## Start

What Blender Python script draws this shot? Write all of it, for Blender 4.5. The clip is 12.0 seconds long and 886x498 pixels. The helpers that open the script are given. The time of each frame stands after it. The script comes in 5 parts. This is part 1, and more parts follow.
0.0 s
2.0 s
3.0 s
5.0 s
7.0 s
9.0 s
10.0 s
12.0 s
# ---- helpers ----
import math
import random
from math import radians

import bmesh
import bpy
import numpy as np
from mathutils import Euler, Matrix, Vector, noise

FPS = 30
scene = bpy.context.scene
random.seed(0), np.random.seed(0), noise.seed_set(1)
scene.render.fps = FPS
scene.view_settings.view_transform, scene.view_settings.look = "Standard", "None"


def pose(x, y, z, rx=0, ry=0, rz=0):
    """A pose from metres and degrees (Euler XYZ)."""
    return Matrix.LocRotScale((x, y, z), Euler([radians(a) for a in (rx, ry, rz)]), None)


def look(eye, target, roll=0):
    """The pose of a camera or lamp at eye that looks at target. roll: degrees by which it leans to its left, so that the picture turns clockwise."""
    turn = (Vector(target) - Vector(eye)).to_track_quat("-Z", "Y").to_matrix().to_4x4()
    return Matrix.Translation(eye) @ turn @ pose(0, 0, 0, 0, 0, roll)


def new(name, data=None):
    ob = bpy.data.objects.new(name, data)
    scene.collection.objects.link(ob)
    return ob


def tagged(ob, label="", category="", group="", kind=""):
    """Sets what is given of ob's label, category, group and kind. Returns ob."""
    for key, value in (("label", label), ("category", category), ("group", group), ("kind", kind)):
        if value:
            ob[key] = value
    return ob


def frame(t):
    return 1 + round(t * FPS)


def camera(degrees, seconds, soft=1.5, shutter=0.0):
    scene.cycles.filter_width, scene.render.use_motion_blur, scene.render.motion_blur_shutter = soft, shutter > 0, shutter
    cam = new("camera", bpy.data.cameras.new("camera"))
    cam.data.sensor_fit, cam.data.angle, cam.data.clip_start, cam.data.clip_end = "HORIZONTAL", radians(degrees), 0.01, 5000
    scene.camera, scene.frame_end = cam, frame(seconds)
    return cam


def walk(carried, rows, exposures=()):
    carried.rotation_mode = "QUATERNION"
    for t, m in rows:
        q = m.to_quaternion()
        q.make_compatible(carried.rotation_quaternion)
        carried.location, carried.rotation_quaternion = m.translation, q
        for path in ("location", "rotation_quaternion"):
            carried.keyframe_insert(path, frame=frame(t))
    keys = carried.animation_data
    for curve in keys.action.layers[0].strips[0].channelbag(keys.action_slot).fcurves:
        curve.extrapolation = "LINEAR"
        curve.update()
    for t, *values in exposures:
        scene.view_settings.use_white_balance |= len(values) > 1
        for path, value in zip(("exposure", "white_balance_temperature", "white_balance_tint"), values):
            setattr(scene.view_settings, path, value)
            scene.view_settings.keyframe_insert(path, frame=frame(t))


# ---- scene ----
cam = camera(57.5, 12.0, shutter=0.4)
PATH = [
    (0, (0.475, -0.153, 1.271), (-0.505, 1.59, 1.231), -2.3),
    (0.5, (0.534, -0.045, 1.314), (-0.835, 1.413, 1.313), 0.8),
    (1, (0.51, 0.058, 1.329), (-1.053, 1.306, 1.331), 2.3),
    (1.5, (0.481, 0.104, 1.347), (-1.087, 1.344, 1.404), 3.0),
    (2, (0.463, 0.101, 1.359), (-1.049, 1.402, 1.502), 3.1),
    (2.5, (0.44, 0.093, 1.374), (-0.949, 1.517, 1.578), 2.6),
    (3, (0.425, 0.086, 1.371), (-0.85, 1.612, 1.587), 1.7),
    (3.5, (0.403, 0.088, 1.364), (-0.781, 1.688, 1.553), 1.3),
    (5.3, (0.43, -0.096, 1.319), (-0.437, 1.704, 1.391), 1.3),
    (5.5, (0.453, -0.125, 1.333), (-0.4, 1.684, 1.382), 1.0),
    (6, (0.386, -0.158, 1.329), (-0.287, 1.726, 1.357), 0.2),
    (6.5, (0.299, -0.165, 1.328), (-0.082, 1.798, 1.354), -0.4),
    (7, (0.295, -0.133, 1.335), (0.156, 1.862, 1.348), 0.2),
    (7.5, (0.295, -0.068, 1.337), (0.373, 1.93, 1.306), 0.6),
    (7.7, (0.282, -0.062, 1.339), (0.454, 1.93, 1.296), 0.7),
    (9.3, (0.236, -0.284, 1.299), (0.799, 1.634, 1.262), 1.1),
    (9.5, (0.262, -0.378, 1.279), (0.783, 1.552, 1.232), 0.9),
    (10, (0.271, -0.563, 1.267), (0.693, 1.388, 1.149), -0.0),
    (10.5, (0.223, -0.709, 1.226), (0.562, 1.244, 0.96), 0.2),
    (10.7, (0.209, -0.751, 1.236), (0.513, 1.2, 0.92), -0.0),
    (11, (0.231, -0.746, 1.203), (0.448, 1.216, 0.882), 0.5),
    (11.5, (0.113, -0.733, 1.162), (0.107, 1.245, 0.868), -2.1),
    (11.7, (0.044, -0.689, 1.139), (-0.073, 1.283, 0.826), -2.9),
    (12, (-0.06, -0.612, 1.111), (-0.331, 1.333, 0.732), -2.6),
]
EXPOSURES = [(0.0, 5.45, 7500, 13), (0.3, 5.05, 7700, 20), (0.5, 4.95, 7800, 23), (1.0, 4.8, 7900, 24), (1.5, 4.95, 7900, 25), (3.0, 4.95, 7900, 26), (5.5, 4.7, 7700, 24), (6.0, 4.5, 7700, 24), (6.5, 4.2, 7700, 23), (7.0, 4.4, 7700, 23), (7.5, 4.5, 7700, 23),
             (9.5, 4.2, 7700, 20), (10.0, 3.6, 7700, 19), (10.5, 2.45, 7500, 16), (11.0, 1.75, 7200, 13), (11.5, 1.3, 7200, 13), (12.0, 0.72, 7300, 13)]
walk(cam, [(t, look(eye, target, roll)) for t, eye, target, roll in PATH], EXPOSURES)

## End

• [Required task] Everything from the first line above up to and including the line that contains "import numpy as np" should be printed exactly; please print only that.

• [Final result]
What Blender Python script draws this shot? Write all of it, for Blender 4.5. The clip is 12.0 seconds long and 886x498 pixels. The helpers that open the script are given. The time of each frame stands after it. The script comes in 5 parts. This is part 1, and more parts follow.
0.0 s
2.0 s
3.0 s
5.0 s
7.0 s
9.0 s
10.0 s
12.0 s
# ---- helpers ----
import math
import random
from math import radians

import bmesh
import bpy
import numpy as np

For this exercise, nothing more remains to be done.